**Prompt:** Please transcribe the data that follows without the pictures, keeping every word the same.

**Dataset excerpt:**
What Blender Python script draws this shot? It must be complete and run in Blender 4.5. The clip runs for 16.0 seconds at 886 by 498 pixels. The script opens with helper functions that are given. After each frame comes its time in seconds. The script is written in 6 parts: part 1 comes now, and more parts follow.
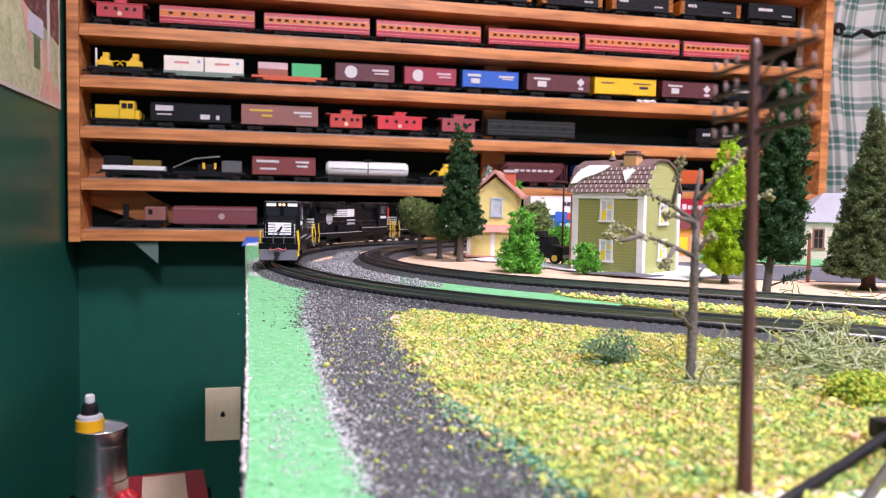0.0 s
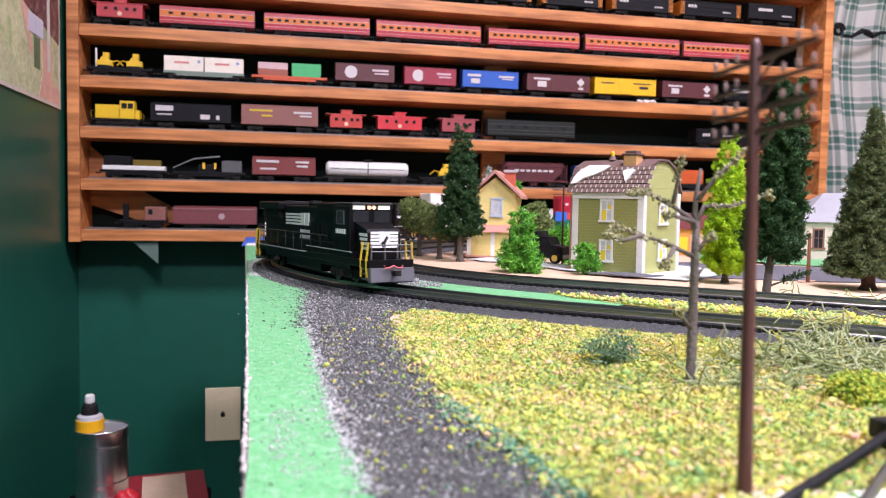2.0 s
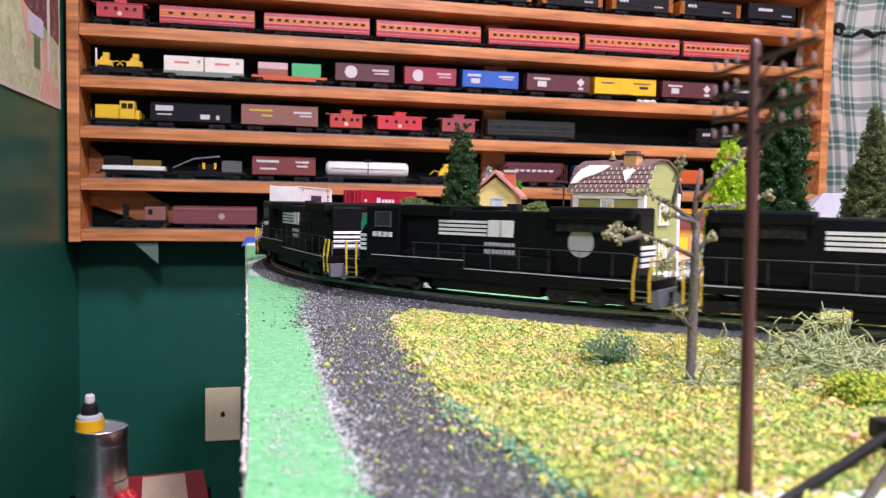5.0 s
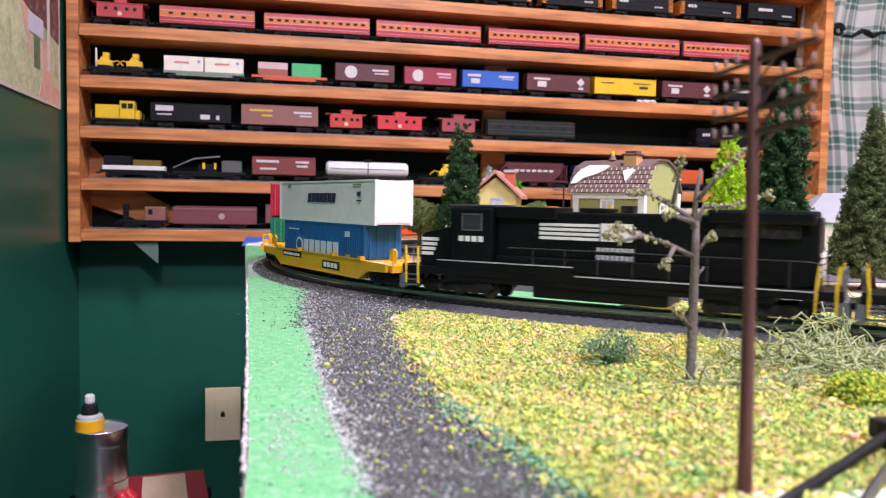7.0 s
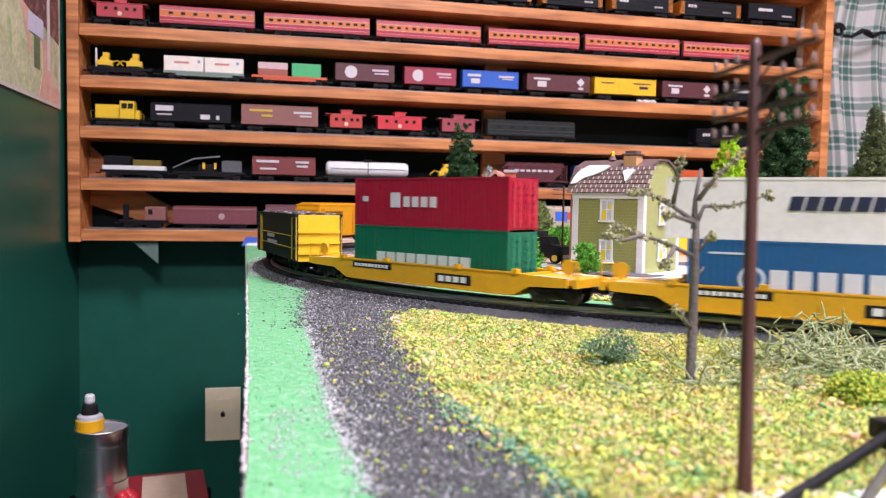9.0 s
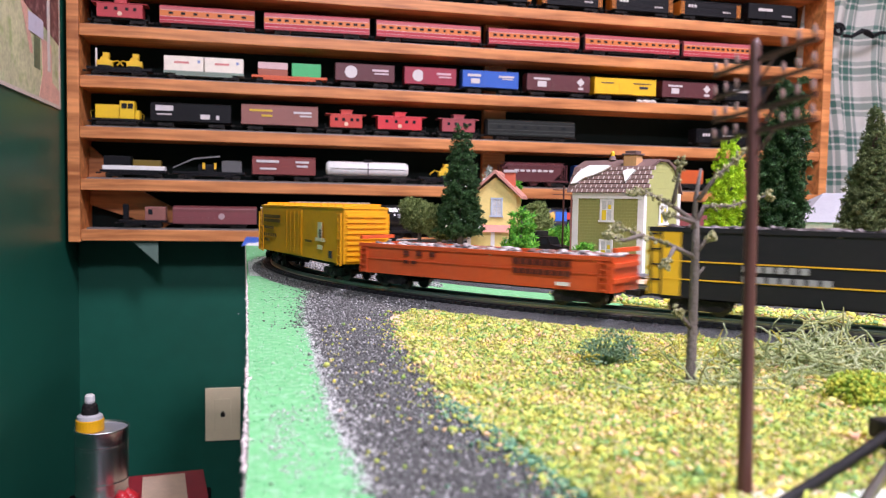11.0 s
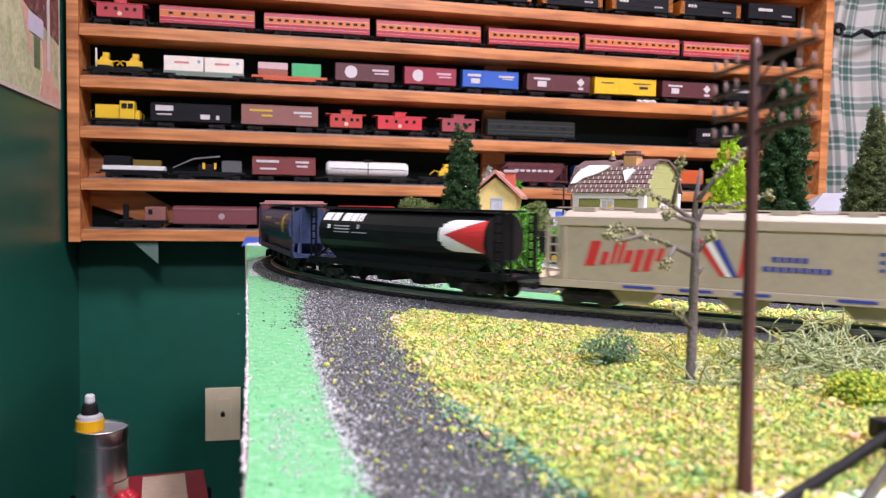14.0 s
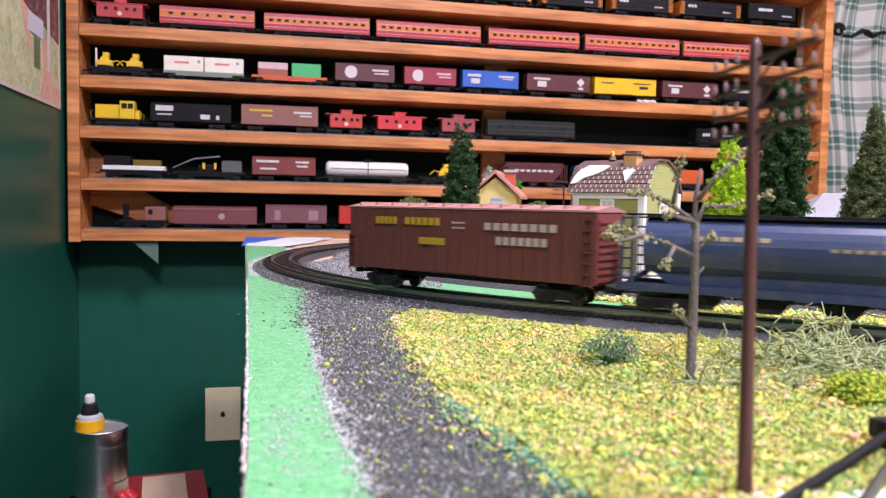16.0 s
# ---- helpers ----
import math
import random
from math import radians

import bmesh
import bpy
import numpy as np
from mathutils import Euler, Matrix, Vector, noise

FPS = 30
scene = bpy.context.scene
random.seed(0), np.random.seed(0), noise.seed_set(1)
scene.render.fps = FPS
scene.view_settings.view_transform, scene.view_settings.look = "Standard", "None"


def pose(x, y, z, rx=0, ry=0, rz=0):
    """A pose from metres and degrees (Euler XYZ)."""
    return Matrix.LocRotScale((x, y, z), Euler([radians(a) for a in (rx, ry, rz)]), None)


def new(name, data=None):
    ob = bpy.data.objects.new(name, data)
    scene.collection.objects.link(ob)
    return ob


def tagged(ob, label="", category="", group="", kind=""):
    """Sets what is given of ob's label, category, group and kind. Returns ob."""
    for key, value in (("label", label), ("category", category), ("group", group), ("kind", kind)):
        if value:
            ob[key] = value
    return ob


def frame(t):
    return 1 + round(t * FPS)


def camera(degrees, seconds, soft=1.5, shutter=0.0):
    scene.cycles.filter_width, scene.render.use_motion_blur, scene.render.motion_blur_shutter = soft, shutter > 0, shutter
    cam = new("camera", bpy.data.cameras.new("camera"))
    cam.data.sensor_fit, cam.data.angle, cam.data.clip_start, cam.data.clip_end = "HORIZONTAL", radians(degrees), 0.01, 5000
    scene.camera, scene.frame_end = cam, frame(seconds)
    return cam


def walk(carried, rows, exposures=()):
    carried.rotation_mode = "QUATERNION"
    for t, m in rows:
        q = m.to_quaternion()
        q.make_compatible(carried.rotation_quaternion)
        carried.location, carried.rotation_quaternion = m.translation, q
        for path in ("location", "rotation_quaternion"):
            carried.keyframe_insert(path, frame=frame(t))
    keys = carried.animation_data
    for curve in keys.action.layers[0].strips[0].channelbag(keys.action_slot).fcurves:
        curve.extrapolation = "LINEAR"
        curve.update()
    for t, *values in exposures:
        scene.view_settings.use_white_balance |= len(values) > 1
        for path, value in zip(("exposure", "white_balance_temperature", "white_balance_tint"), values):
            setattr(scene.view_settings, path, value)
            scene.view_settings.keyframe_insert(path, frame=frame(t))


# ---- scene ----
# ---- camera ----
TABLE = 0.80                 # top of the layout board above the floor
RAIL = TABLE + 0.011         # top of the rails
EYE = RAIL + 0.054
cam = camera(59.55, 16.0, soft=1.0, shutter=0.35)
EYE_POSE = pose(0, 0, EYE, 0, 0, -12.52) @ pose(0, 0, 0, 86.65, 0, 0) @ pose(0, 0, 0, 0, 0, 1.0)
walk(cam, [(0.0, EYE_POSE), (16.0, EYE_POSE)])
cam.data.dof.use_dof, cam.data.dof.focus_distance, cam.data.dof.aperture_fstop = True, 0.54, 20.0
scene.view_settings.exposure = 0.48

# ---- light: a closed room with ceiling panels ----
world = bpy.data.worlds.new("room_world")
scene.world = world
world.use_nodes = True
world.node_tree.nodes["Background"].inputs[0].default_value = (0.8, 0.85, 0.9, 1)
world.node_tree.nodes["Background"].inputs[1].default_value = 0.02
LAMPS = [(0.56, 0.05, 34.5), (-0.02, -1.30, 40.0), (1.90, 0.05, 19.0), (1.90, -1.40, 9.0)]
for lx, ly, power in LAMPS:
    lamp = bpy.data.lights.new("ceiling_lamp", "AREA")
    lamp.shape, lamp.size, lamp.size_y = "RECTANGLE", 0.30, 0.40
    lamp.energy, lamp.color = power, (0.985, 0.88, 1.11)
    new("ceiling_lamp", lamp).matrix_world = pose(lx, ly, 2.32)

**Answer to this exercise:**
What Blender Python script draws this shot? It must be complete and run in Blender 4.5. The clip runs for 16.0 seconds at 886 by 498 pixels. The script opens with helper functions that are given. After each frame comes its time in seconds. The script is written in 6 parts: part 1 comes now, and more parts follow.
0.0 s
2.0 s
5.0 s
7.0 s
9.0 s
11.0 s
14.0 s
16.0 s
# ---- helpers ----
import math
import random
from math import radians

import bmesh
import bpy
import numpy as np
from mathutils import Euler, Matrix, Vector, noise

FPS = 30
scene = bpy.context.scene
random.seed(0), np.random.seed(0), noise.seed_set(1)
scene.render.fps = FPS
scene.view_settings.view_transform, scene.view_settings.look = "Standard", "None"


def pose(x, y, z, rx=0, ry=0, rz=0):
    """A pose from metres and degrees (Euler XYZ)."""
    return Matrix.LocRotScale((x, y, z), Euler([radians(a) for a in (rx, ry, rz)]), None)


def new(name, data=None):
    ob = bpy.data.objects.new(name, data)
    scene.collection.objects.link(ob)
    return ob


def tagged(ob, label="", category="", group="", kind=""):
    """Sets what is given of ob's label, category, group and kind. Returns ob."""
    for key, value in (("label", label), ("category", category), ("group", group), ("kind", kind)):
        if value:
            ob[key] = value
    return ob


def frame(t):
    return 1 + round(t * FPS)


def camera(degrees, seconds, soft=1.5, shutter=0.0):
    scene.cycles.filter_width, scene.render.use_motion_blur, scene.render.motion_blur_shutter = soft, shutter > 0, shutter
    cam = new("camera", bpy.data.cameras.new("camera"))
    cam.data.sensor_fit, cam.data.angle, cam.data.clip_start, cam.data.clip_end = "HORIZONTAL", radians(degrees), 0.01, 5000
    scene.camera, scene.frame_end = cam, frame(seconds)
    return cam


def walk(carried, rows, exposures=()):
    carried.rotation_mode = "QUATERNION"
    for t, m in rows:
        q = m.to_quaternion()
        q.make_compatible(carried.rotation_quaternion)
        carried.location, carried.rotation_quaternion = m.translation, q
        for path in ("location", "rotation_quaternion"):
            carried.keyframe_insert(path, frame=frame(t))
    keys = carried.animation_data
    for curve in keys.action.layers[0].strips[0].channelbag(keys.action_slot).fcurves:
        curve.extrapolation = "LINEAR"
        curve.update()
    for t, *values in exposures:
        scene.view_settings.use_white_balance |= len(values) > 1
        for path, value in zip(("exposure", "white_balance_temperature", "white_balance_tint"), values):
            setattr(scene.view_settings, path, value)
            scene.view_settings.keyframe_insert(path, frame=frame(t))


# ---- scene ----
# ---- camera ----
TABLE = 0.80                 # top of the layout board above the floor
RAIL = TABLE + 0.011         # top of the rails
EYE = RAIL + 0.054
cam = camera(59.55, 16.0, soft=1.0, shutter=0.35)
EYE_POSE = pose(0, 0, EYE, 0, 0, -12.52) @ pose(0, 0, 0, 86.65, 0, 0) @ pose(0, 0, 0, 0, 0, 1.0)
walk(cam, [(0.0, EYE_POSE), (16.0, EYE_POSE)])
cam.data.dof.use_dof, cam.data.dof.focus_distance, cam.data.dof.aperture_fstop = True, 0.54, 20.0
scene.view_settings.exposure = 0.48

# ---- light: a closed room with ceiling panels ----
world = bpy.data.worlds.new("room_world")
scene.world = world
world.use_nodes = True
world.node_tree.nodes["Background"].inputs[0].default_value = (0.8, 0.85, 0.9, 1)
world.node_tree.nodes["Background"].inputs[1].default_value = 0.02
LAMPS = [(0.56, 0.05, 34.5), (-0.02, -1.30, 40.0), (1.90, 0.05, 19.0), (1.90, -1.40, 9.0)]
for lx, ly, power in LAMPS:
    lamp = bpy.data.lights.new("ceiling_lamp", "AREA")
    lamp.shape, lamp.size, lamp.size_y = "RECTANGLE", 0.30, 0.40
    lamp.energy, lamp.color = power, (0.985, 0.88, 1.11)
    new("ceiling_lamp", lamp).matrix_world = pose(lx, ly, 2.32)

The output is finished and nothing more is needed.